Before Unite and GCAP 2015 in Melbourne, I thought I knew my game. After talks given by people such as Tim Ponting, Tim Dawson, Tony Parmenter, Steve Halliwell, Joel Styles and others, I realised that perhaps I needed to take a closer, more analytical look at what I was creating.
Tim Ponting, director of Renegade PR, spoke about generating your key messaging which helps to define your game not only to others, but—more importantly—to yourself. “Do it early,” he said then went through the five step process. So I started at step one, the brainstorming stage. What is my game about? I regurgitated onto the page all the words that fit my game. Five words later, I realised I was either not so hot at this brainstorming thing, or I had no clue what my game was about.
Not willing to be defeated by the very first step, I took a break, ate one of those delectable convention cookies, had a mental snooze, and then got back to it. This time I came up with a bunch more words, but they were words that fit the game in my head, not the actual game. Tim mentioned in his talk to be careful of these kinds of words. Remove them and get to the truth.

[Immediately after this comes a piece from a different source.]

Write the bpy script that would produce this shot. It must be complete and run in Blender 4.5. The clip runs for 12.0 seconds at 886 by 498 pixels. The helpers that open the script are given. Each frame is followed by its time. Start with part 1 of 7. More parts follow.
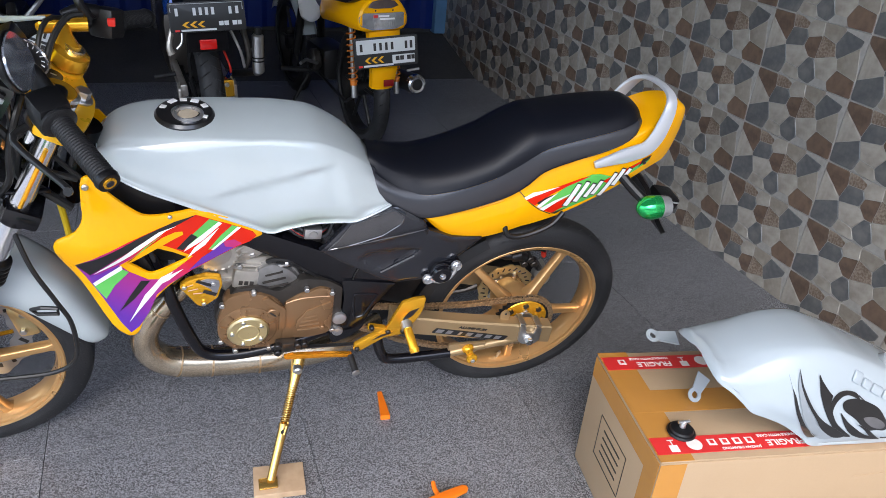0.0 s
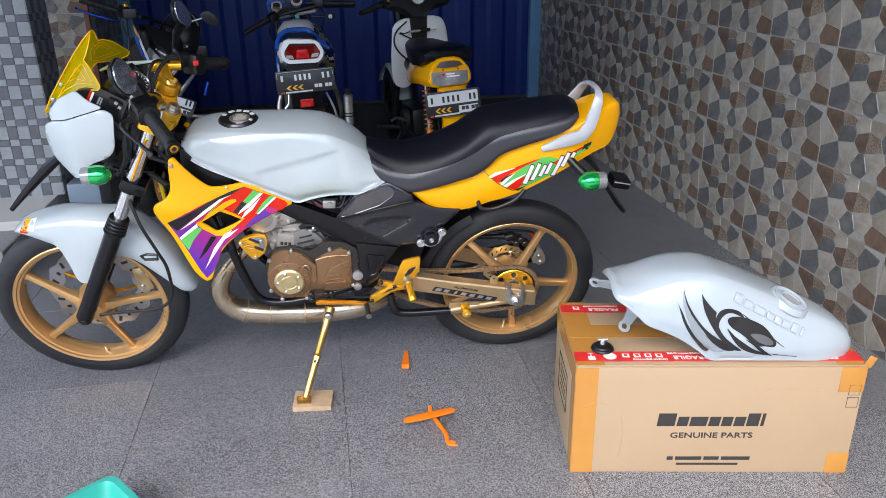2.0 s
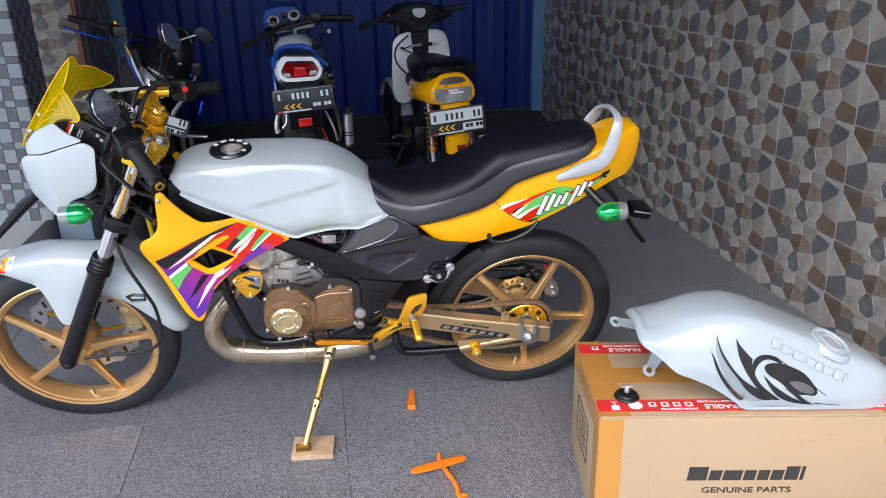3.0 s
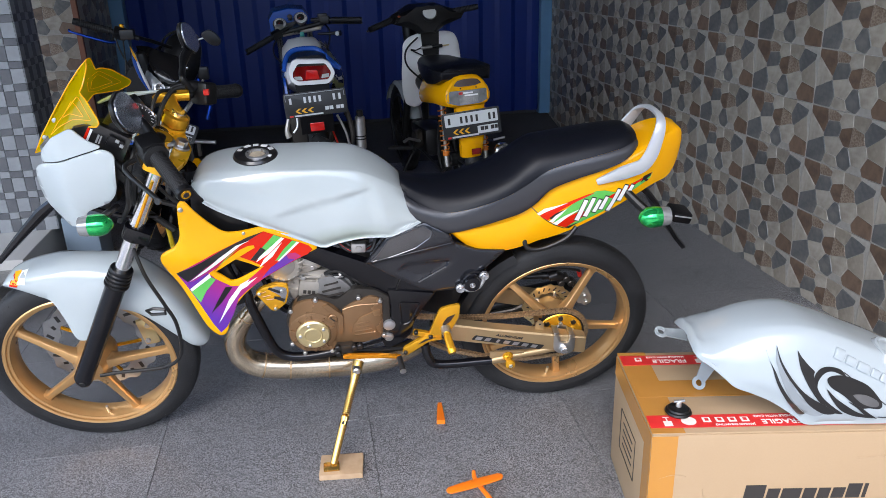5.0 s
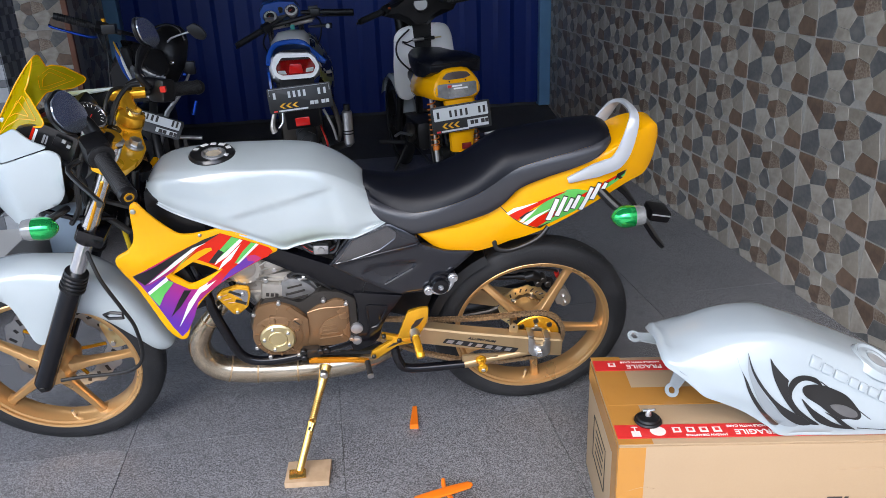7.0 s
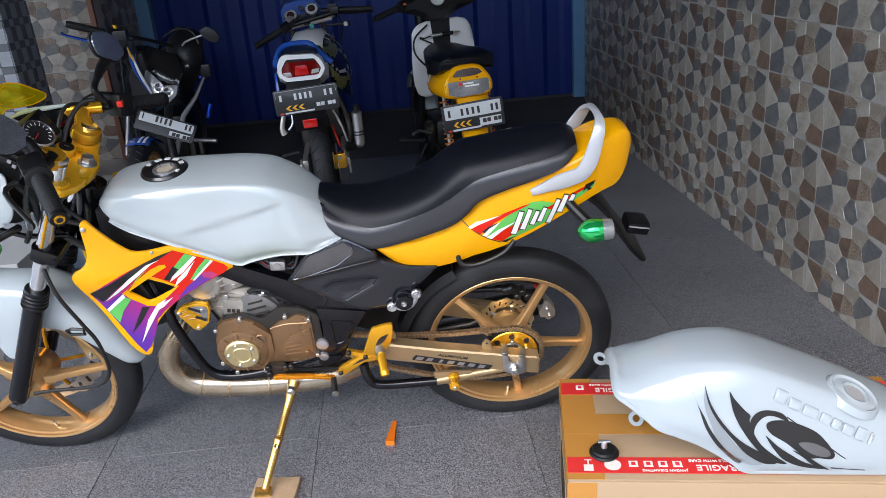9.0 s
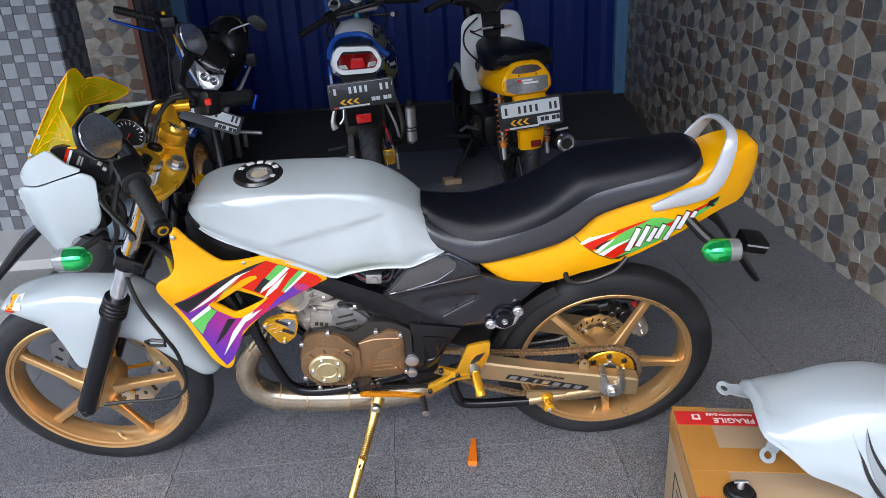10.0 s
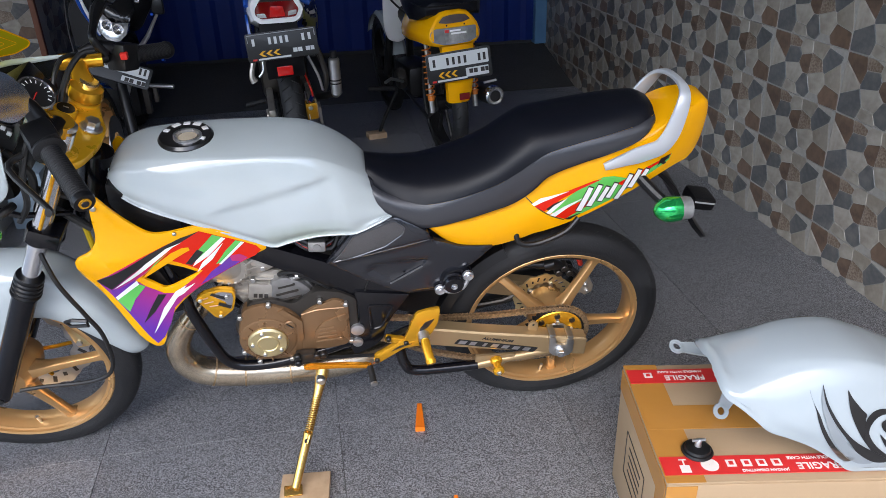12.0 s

Well, fine. I crossed out a few aspirational words on my dog-eared page, and stopped. I’m still exceptionally early in the development of my game. If these are the words that fit the game I want, then why don’t I keep the words and change the game? For this micro-indie developer, that’s a daunting task to face. But I must face it if I want this game to offer the kind of depth it’s singing out for in my heart.
Decision made. The five steps complete, the new pillars built. Time to get cracking with my clearer vision… after a minor drowning incident in a lake of chocolate.